Thursday, July 28, 2016

Losing Our Objectivity

This post will probably won't sit well with a number of you, but that's what discussion is for.

After wrestling practice last night, I got really, really deep into this discussion with a friend of mine from Volgograd.  So the question is;  where does moral, spiritual, and philosophical relativism leave us?  At what price do we reject objectivity?  I believe this is at a great, great cost.
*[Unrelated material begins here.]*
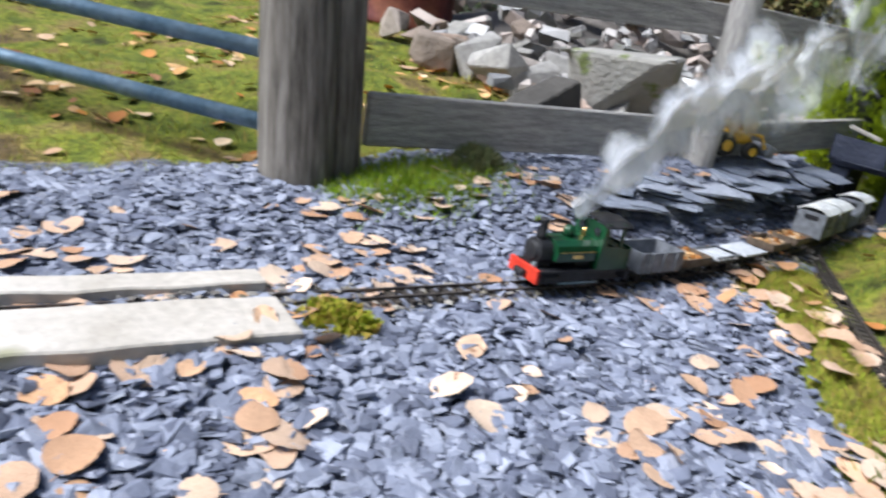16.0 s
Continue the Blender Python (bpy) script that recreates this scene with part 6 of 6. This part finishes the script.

Let's set a foundation for this.  I have a masters degree in theology, as does my cousin in Chicago, but we are both agnostic leaning toward atheism.  When I asked her about her current religious beliefs, or lack thereof, she said that she identifies mostly with Vaclav Havel's position that humanity requires an eternal, objective standard or point of reference, lest we fall into nihilism and existential despair.  The consequences of that shift in the public consciousness are being felt right now, I believe, in our collective nihilistic shoulder-shrugging, religious-like adherence to ideology, and reactionary behaviors in groups like ISIS.  Most succinctly, Havel

"...points to that “‘higher’ responsibility, which grows out of a conscious or subconscious certainty that our death ends nothing, because everything is forever being recorded and evaluated somewhere else, somewhere ‘above us,’ in … an integral aspect of the secret order of the cosmos, of nature, and of life, which believers call God and to whose judgment everything is liable.”

Without an objective order, our lives mean nothing in the truest sense, as meaning is a human projection onto the framework of ontology.  The logical conclusion of subjective meanings is nihilism.  Our influence on others, in the face of death, ends in their deaths, and it all ends when the Earth is swallowed by the sun.  Philosophers or part-time philosophers like Schumpeter attribute this to the march of capitalism and liberalism, as well, because it was Enlightenment liberalism (in his opinion) that began to reduce everything to mere calculations and automations.

We need to believe that somehow, somewhere, our actions and lives mean something objective.  It is being recorded somewhere and these things matter.  It is integral to our most basic programming as humans.

This is not to say, though, that it must end in religion.  On the contrary, I view this universal objectivity as a point in a cloud of quantum uncertainty, insofar that you can point in the direction of this higher reality, but how you define that reality is difficult to locate unless you are looking for it.  Understand that this isn't an apologetic for religion (although it certainly could be) as much as it is the recognition of our need to behave ethically and compassionately, which only makes sense if we believe our individual and collective lives contain eternal significance.